Quando si redige un business plan ci si prefigge una missione e una visione. Quando si è iniziato a parlare di produzione additiva con la prototipazione rapida ci si rivolgeva a oggetti di piccole dimensioni. Piano piano l’applicazione additiva sta portando e porterà a piccole produzioni, che ovviamente oggi comportano ancora costi elevati. Per noi il futuro è una produzione totalmente “custom-made”. Il cliente potrà scegliere un prodotto e personalizzarlo in base alle proprie esigenze e l’azienda produttrice sarà in grado di identificare e delineare le priorità costruttive, grazie alla tecnologia delle macchine, fino a raggiungere un’autonomia di produzione che porterà l’operatore a ricoprire un ruolo di supervisore del processo realizzativo. Tutto ciò comporterà un abbassamento dei costi. Si democratizzerà un processo che oggi è solo per una élite però, come spesso accade per le innovazioni, la ricaduta sarà non più per pochi ma per molti. Il lavoro che stiamo facendo oggi sarà alla portata di tutti fra dieci, quindici o vent’anni. A quel punto ci saranno nuovi orizzonti da esplorare e da rendere accessibili.
Quali sfide prevedi che il tuo settore si troverà ad affrontare in quel periodo di tempo?
Sarà una sfida culturale oltre che tecnologica. A cambiare totalmente sarà il modo di progettare un oggetto. Non ci saranno più longheroni e madieri su una barca, ma ci saranno ramificazioni organiche che si svilupperanno sulla carena, sulla coperta dell’imbarcazione per conferire leggerezza e resistenza crescenti. La sfida è rivoluzionare il modo di pensare gli oggetti.
Cosa ti rende più entusiasta del progresso della tecnologia e/o del futuro del fare?

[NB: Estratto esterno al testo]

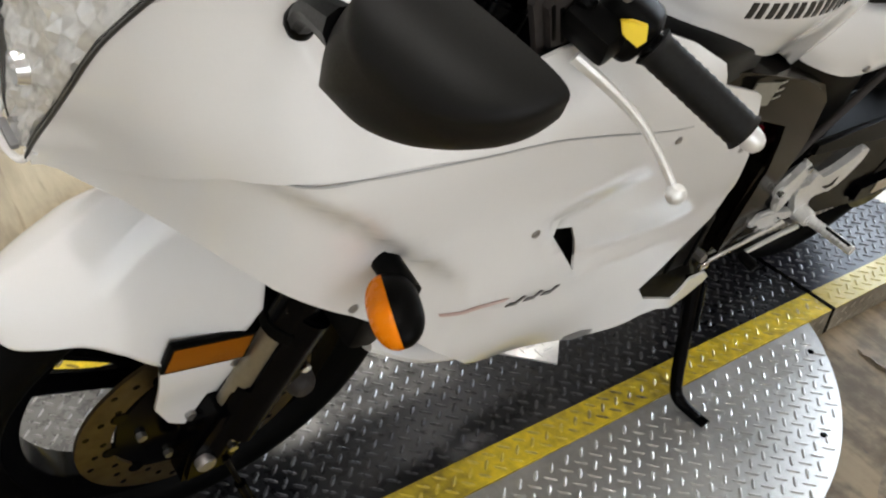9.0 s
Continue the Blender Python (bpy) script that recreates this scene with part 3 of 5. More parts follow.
# ---- display deck with turntable ----
def treads(points, mat, parent, z, size=0.0128):
    """Raised lozenges of checker plate: (x, y, quarter-turned or not)."""
    verts, faces = [], []
    for x, y, a, zz in points:
        c, s = math.cos(a), math.sin(a)
        k = len(verts)
        for du, dv, dz in ((-size, 0, 0), (-size * 0.5, -size * 0.27, 0), (size * 0.5, -size * 0.27, 0), (size, 0, 0), (size * 0.5, size * 0.27, 0), (-size * 0.5, size * 0.27, 0), (-size * 0.62, 0, 0.0019), (size * 0.62, 0, 0.0019)):
            verts.append((x + du * c - dv * s, y + du * s + dv * c, zz + dz))
        faces += [(k, k + 1, k + 6), (k + 1, k + 2, k + 7, k + 6), (k + 2, k + 3, k + 7), (k + 3, k + 4, k + 7), (k + 4, k + 5, k + 6, k + 7), (k + 5, k, k + 6)]
    me = bpy.data.meshes.new("treads")
    me.from_pydata(verts, [], faces)
    for p in me.polygons:
        p.use_smooth = False
    me.materials.append(mat)
    ob = new("treads", me)
    ob.parent = parent
    tagged(ob, "raised diamond treads", kind="stuff")
    return ob


PITCH = 0.0226


def tread_grid(x0, x1, y0, y1, keep, height, pitch=PITCH):
    """Square lattice set at 45 degrees to the plate, its bars turned by turns."""
    out = []
    step = pitch / math.sqrt(2)
    for i in range(int((x1 - x0) / step) + 1):
        for j in range(int((y1 - y0) / step) + 1):
            x, y = x0 + (i + 0.5) * step, y0 + (j + 0.5) * step
            if (i + j) % 2 == 0 and keep(x, y):
                out.append((x, y, math.pi / 4 + (math.pi / 2 if i % 2 else 0.0), height(x, y)))
    return out


YW = 0.062
RAMP_Y0, RAMP_Y1, CREST = 0.006, 0.575, 0.475
FRONT_Y = -2.05


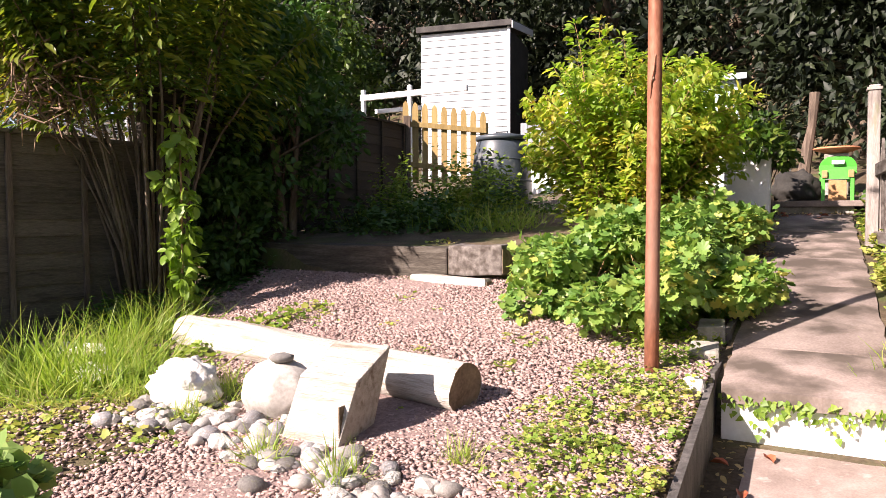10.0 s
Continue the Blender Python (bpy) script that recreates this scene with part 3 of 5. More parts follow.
def shard(w, d, t, seed, n=9):
    """A flat stone with a broken outline and a split top."""
    rng = random.Random(seed)
    bm = bmesh.new()
    ring = []
    for i in range(n):
        a = 2 * math.pi * i / n + rng.uniform(-0.15, 0.15)
        e = max(abs(math.cos(a)), abs(math.sin(a)))
        s = rng.uniform(0.86, 1.03)
        ring.append((w / 2 * math.cos(a) / e * s, d / 2 * math.sin(a) / e * s))
    top = [bm.verts.new((x * rng.uniform(0.965, 1), y * rng.uniform(0.965, 1), t * rng.uniform(0.8, 1.05))) for x, y in ring]
    mid = [bm.verts.new((x, y, t * 0.5)) for x, y in ring]
    bot = [bm.verts.new((x, y, -0.03)) for x, y in ring]
    c = bm.verts.new((w * rng.uniform(-0.2, 0.2), d * rng.uniform(-0.2, 0.2), t * rng.uniform(0.9, 1.05)))
    for i in range(n):
        j = (i + 1) % n
        bm.faces.new((c, top[i], top[j]))
        bm.faces.new((top[j], top[i], mid[i], mid[j]))
        bm.faces.new((mid[j], mid[i], bot[i], bot[j]))
    return bm


coping = empty("coping", (0, 0, 0), "thin broken stone coping along white wall", "coping", kind="structure")
x = -4.7
r_ = random.Random(9)
sd = 900
while x < -0.55:
    w = r_.uniform(0.1, 0.26)
    x += r_.uniform(0, 0.25)
    ob = part("coping_stone", shard(w + 0.02, r_.uniform(0.1, 0.16), r_.uniform(0.006, 0.014), sd, 8), M_STONE_G, coping)
    ob.matrix_basis = pose(x + w / 2, 5.63 + r_.uniform(-0.03, 0.02), 0.862 + 0.045 * (x + 4.7) / 4.4, r_.uniform(-4, 4), r_.uniform(-4, 4), r_.uniform(-8, 8))
    sd += 1
    x += w

# ---- slate wall beside the lawn ----
slate_wall = empty("wall_slate", (0, 0, 0), "dry-laid slate wall with rough flaking flat coping stones", "wall", kind="structure")
part("core", boxed(-0.76, -0.485, -2.4, 4.2, -0.3, 0.73), M_SHADE_DARK, slate_wall)


def flake(bm, cx, cy, w, d, z0, z1, rng, n, jag):
    """A thin split layer with a broken, angular outline."""
    turn = rng.uniform(-0.25, 0.25)
    ring = []
    for i in range(n):
        a = 2 * math.pi * (i + rng.uniform(-0.3, 0.3)) / n
        e = max(abs(math.cos(a)), abs(math.sin(a))) ** 0.85
        k = rng.uniform(1 - jag, 1.02) / e
        x, y = w / 2 * math.cos(a) * k, d / 2 * math.sin(a) * k
        ring.append((cx + x * math.cos(turn) - y * math.sin(turn), cy + x * math.sin(turn) + y * math.cos(turn)))
    tilt = (rng.uniform(-0.02, 0.02), rng.uniform(-0.02, 0.02))
    top = [bm.verts.new((x, y, z1 + tilt[0] * (x - cx) + tilt[1] * (y - cy))) for x, y in ring]
    bot = [bm.verts.new((cx + (x - cx) * 1.02, cy + (y - cy) * 1.02, z0)) for x, y in ring]
    bm.faces.new(top)
    for i in range(n):
        j = (i + 1) % n
        bm.faces.new((top[j], top[i], bot[i], bot[j]))


def slab_stone(w, d, t, seed):
    """A broad split slate: a jagged slab with thinner layers flaking off its top."""
    rng = random.Random(seed)
    bm = bmesh.new()
    ring = []
    for (ax, ay), (bx, by) in (((-1, -1), (1, -1)), ((1, -1), (1, 1)), ((1, 1), (-1, 1)), ((-1, 1), (-1, -1))):
        for i in range(5):
            f = i / 5 + rng.uniform(-0.07, 0.07) * (i > 0)
            k = 1 - rng.uniform(0, 0.05) - (rng.uniform(0, 0.1) if i == 0 else 0)
            ring.append(((ax + (bx - ax) * f) * w / 2 * k, (ay + (by - ay) * f) * d / 2 * k))
    n = len(ring)
    top = [bm.verts.new((x * 0.99, y * 0.99, t)) for x, y in ring]
    bot = [bm.verts.new((x, y, -0.03)) for x, y in ring]
    mid = bm.verts.new((rng.uniform(-0.2, 0.2) * w, rng.uniform(-0.2, 0.2) * d, t + 0.001))
    for i in range(n):
        j = (i + 1) % n
        bm.faces.new((top[i], top[j], mid))
        bm.faces.new((top[j], top[i], bot[i], bot[j]))
    z = t
    for _ in range(rng.choice((2, 3, 4))):
        f = rng.uniform(0.3, 0.85)
        th = rng.uniform(0.003, 0.009)
        flake(bm, rng.uniform(-0.5, 0.5) * (1 - f) * w, rng.uniform(-0.5, 0.5) * (1 - f) * d, w * f, d * rng.uniform(0.35, 0.85), z - 0.008, z + th, rng, rng.choice((7, 8, 9, 11)), 0.35)
        z += th * 0.6
    return bm


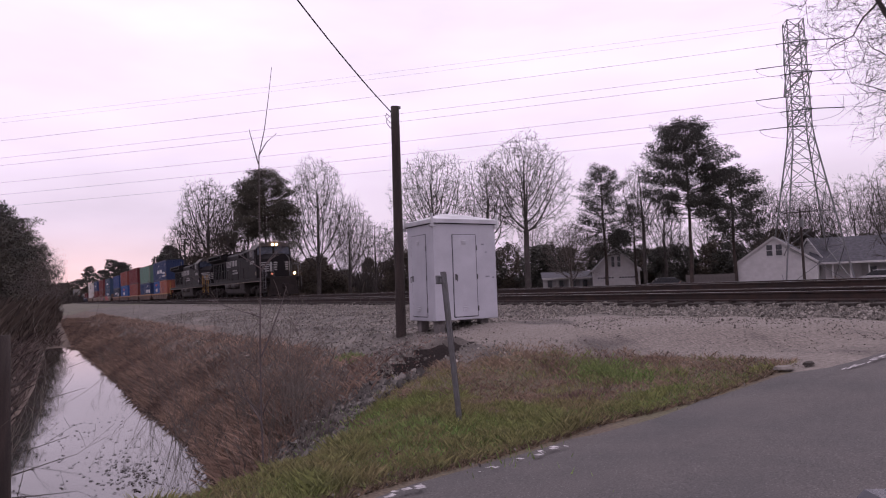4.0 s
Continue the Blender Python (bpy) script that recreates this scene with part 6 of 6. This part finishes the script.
def build_grass():
    def bank(r):
        x = -6.5 - r.random() ** 1.6 * 60
        lo = (lin(x, [-30, -17.7, -11.8, -9.8, -8.6], [1.7, 1.95, 2.1, 1.6, 1.3]))
        y = r.uniform(lo, 5.0)
        if x > verge_side(y) - 0.1 or (y > 1.9 and x > rubble_side(y) + r.gauss(0, 0.15)) or (x > -6.7 and y > 1.9):
            return None
        if y > min(3.5, (lin(x, [-13.5, -11.2, -9.2], [3.5, 3.0, 2.9]))) + 0.9 * noise.noise((x * 0.5, y * 0.5, 3)) and r.random() < 0.88:
            return None
        bare = noise.noise((x * 0.8, y * 1.1, 41)) + 0.6 * noise.noise((x * 2.2, y * 2.2, 43))
        if bare > 0.12 and r.random() < 0.8 * smooth01(0.12, 0.4, bare) * smooth01(2.0, 2.6, y):
            return None
        return x, y, 0.55 + 0.6 * abs(noise.noise((x * 0.45, y * 0.6, 8))) + 0.25 * r.random() - 0.45 * max(0, 1 - (y - lo) / 0.5)
    blades("dead_bank_grass", "tangled brown dead grass on the ditch bank", 130000, bank, lambda r: r.uniform(0.06, 0.24), 0.0036, DEAD, 21, 0.7)

    def near_bank(r):
        x = -9.5 - r.random() ** 1.3 * 70
        y = r.uniform(-6, 1.2)
        return (x, y, 0.6 + r.random()) if ground_z(x, y) > WATER_Z + 0.03 else None
    blades("near_bank_grass", "dark dead grass on the near ditch bank", 34000, near_bank, lambda r: r.uniform(0.1, 0.33), 0.008, mat("dark_dead_blades", (0.10, 0.074, 0.064), 1.0, var=0.3, scale=0.9, second=(0.05, 0.037, 0.033), island=0.5, bump=0), 22, 0.7)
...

Sicuramente avere tanta libertà progettuale perché posso realizzare tutto ciò che mi viene in mente. So che potrebbe sembrare un ossimoro, ma non lo è perché supereremo i limiti che abitudini e convenzioni ci hanno dato nel tempo. E questo non potrà che essere fantastico, uno stimolo costante. Potremo finalmente prendere spunto e ispirazione dalla natura che è senza ombra di dubbio il miglior laboratorio che si possa immaginare. Quando studiavo Industrial Design e dovevo realizzare un disegno, andavo in copisteria e guardavo con gioia il disegno prendere forma man mano che usciva dal plotter. Oggi questo accade con un robot che stampa una barca. È un’emozione grandissima e professionalmente è impagabile.